Limited educational programs specifically addressing integrated photonics create a pipeline shortage of qualified engineers. Most universities offer either electrical engineering or optical engineering degrees, but few provide comprehensive training in photonic integrated circuits. This educational gap means professionals must develop expertise through on-the-job training, slowing industry growth.
The shortage of experienced engineers compounds development challenges, as photonic chip design requires an understanding of both optical physics and semiconductor manufacturing processes. Engineers need expertise in areas including optical design software, cleanroom processes, packaging techniques, and testing methodologies specific to photonic devices.

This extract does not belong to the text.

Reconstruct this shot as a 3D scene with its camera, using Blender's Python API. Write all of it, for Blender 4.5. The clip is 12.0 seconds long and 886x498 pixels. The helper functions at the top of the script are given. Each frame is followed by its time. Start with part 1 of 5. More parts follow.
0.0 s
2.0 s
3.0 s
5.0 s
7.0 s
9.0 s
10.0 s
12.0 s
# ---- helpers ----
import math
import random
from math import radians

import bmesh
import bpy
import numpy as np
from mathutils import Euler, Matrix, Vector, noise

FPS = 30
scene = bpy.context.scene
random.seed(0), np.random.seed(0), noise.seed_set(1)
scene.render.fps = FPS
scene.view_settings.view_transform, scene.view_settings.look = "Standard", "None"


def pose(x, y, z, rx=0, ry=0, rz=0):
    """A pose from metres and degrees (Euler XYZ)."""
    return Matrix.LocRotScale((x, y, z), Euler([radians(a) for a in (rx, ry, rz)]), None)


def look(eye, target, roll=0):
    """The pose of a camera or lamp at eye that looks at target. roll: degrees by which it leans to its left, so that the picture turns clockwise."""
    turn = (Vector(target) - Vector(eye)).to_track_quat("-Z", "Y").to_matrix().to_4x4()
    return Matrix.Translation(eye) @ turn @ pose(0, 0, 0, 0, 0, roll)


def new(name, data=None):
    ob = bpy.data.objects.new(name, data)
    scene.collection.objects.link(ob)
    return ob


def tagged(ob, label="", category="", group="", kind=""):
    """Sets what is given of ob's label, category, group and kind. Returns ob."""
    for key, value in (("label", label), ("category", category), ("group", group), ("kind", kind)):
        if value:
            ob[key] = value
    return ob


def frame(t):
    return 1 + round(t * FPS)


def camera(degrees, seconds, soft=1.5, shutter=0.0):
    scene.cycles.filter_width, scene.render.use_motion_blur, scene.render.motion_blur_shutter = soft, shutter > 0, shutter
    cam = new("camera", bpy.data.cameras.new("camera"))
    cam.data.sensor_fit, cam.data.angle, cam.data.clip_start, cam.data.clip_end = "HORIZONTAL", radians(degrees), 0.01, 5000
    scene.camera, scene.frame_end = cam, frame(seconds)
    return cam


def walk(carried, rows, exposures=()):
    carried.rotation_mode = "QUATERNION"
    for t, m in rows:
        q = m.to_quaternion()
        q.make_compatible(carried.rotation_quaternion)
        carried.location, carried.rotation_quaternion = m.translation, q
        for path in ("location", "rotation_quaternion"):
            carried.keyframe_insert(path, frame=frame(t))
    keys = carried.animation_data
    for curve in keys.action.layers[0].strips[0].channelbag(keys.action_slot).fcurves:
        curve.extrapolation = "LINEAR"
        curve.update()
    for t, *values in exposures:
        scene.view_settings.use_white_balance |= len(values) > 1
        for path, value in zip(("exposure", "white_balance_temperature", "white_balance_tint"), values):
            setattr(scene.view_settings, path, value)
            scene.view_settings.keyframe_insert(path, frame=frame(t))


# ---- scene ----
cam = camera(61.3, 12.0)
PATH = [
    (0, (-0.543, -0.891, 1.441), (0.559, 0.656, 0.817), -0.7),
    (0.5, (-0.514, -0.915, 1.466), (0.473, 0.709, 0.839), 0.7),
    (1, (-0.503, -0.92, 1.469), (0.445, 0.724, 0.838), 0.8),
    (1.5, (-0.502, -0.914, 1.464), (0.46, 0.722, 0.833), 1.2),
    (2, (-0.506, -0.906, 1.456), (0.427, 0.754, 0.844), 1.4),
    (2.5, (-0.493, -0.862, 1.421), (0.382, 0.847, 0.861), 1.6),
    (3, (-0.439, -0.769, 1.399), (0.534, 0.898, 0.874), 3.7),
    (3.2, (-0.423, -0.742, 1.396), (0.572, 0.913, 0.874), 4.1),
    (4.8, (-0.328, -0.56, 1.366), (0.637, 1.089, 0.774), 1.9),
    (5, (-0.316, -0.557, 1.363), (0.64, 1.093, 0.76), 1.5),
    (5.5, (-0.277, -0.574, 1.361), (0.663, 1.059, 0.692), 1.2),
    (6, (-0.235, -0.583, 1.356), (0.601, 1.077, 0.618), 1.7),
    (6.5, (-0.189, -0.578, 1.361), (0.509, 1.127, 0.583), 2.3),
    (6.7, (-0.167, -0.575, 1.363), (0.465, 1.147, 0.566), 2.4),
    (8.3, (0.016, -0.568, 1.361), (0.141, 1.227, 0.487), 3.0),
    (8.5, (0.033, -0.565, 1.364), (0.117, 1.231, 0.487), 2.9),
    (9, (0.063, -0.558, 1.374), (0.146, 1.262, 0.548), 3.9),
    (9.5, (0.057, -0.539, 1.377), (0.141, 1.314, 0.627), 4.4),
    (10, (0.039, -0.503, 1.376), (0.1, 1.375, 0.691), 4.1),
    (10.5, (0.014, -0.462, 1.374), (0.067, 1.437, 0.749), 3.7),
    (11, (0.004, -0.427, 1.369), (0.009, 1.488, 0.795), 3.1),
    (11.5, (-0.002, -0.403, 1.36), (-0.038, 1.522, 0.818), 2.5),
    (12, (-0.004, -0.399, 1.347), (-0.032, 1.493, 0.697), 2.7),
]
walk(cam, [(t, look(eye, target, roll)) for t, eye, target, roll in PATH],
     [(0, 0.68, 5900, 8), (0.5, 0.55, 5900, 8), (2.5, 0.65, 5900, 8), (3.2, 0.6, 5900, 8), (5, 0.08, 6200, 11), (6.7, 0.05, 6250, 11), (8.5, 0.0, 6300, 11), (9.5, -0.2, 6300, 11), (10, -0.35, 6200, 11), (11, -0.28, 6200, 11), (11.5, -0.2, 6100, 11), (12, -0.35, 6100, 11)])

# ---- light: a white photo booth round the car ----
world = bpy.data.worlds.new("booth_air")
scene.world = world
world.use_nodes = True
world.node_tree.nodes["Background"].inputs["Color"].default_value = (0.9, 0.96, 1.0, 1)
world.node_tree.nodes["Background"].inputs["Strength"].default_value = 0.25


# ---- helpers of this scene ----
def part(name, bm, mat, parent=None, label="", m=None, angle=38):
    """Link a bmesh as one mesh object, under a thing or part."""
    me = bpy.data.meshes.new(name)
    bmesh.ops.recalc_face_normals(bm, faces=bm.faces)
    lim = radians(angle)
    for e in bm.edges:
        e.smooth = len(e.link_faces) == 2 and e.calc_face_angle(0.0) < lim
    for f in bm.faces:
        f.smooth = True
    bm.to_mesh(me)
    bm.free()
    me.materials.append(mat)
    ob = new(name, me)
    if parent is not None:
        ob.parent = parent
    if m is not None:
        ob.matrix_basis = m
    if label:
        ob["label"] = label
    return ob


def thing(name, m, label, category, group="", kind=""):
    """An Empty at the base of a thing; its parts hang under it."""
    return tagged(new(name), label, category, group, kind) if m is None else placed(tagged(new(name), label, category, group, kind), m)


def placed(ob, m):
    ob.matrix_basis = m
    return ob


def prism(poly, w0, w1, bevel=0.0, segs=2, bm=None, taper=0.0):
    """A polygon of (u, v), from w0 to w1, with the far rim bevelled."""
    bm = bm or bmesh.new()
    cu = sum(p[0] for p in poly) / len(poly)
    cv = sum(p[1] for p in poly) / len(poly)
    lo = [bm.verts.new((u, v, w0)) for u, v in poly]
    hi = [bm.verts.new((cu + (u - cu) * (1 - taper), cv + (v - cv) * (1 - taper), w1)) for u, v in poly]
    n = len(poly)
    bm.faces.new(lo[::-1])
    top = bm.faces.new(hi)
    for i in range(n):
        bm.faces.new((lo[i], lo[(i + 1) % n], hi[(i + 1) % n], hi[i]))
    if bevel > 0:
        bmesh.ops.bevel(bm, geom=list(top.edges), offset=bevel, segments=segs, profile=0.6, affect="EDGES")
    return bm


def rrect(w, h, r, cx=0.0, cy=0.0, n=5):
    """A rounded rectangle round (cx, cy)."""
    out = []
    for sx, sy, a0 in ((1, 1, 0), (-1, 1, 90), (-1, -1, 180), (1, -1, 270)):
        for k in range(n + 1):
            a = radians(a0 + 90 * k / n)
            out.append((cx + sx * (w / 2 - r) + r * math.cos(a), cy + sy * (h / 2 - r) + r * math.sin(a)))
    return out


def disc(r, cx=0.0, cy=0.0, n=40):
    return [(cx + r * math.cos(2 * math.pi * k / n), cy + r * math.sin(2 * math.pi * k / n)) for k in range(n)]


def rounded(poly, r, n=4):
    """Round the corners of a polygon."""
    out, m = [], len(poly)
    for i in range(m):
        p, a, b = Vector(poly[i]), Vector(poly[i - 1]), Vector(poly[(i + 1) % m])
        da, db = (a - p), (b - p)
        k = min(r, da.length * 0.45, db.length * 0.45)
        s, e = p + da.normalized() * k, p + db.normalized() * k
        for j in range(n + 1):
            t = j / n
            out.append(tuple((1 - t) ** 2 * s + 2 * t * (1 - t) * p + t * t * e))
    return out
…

Industry growth projections suggest these talent shortages will intensify as demand increases. The PhotonDelta ecosystem aims to create 85,000 jobs by 2030, but current educational capacity cannot meet this demand without significant program expansion. Companies must invest heavily in training programs and partnerships with universities to develop the necessary workforce, adding costs and time to technology development initiatives.
While these challenges may seem daunting, the photonic chip industry continues to evolve through collaborative approaches that address each limitation systematically. The growing ecosystem of companies, research institutions, and government organizations is working together to tackle manufacturing complexities and cost barriers. Strategic funding initiatives help bridge the gap between research and commercial viability, while dedicated human capital development programs are expanding the skilled workforce needed for this specialized field. As photonic chips continue to demonstrate their potential across diverse applications, ongoing internationalization efforts are creating the global partnerships necessary to overcome these technical and economic hurdles, paving the way for broader adoption of this transformative technology.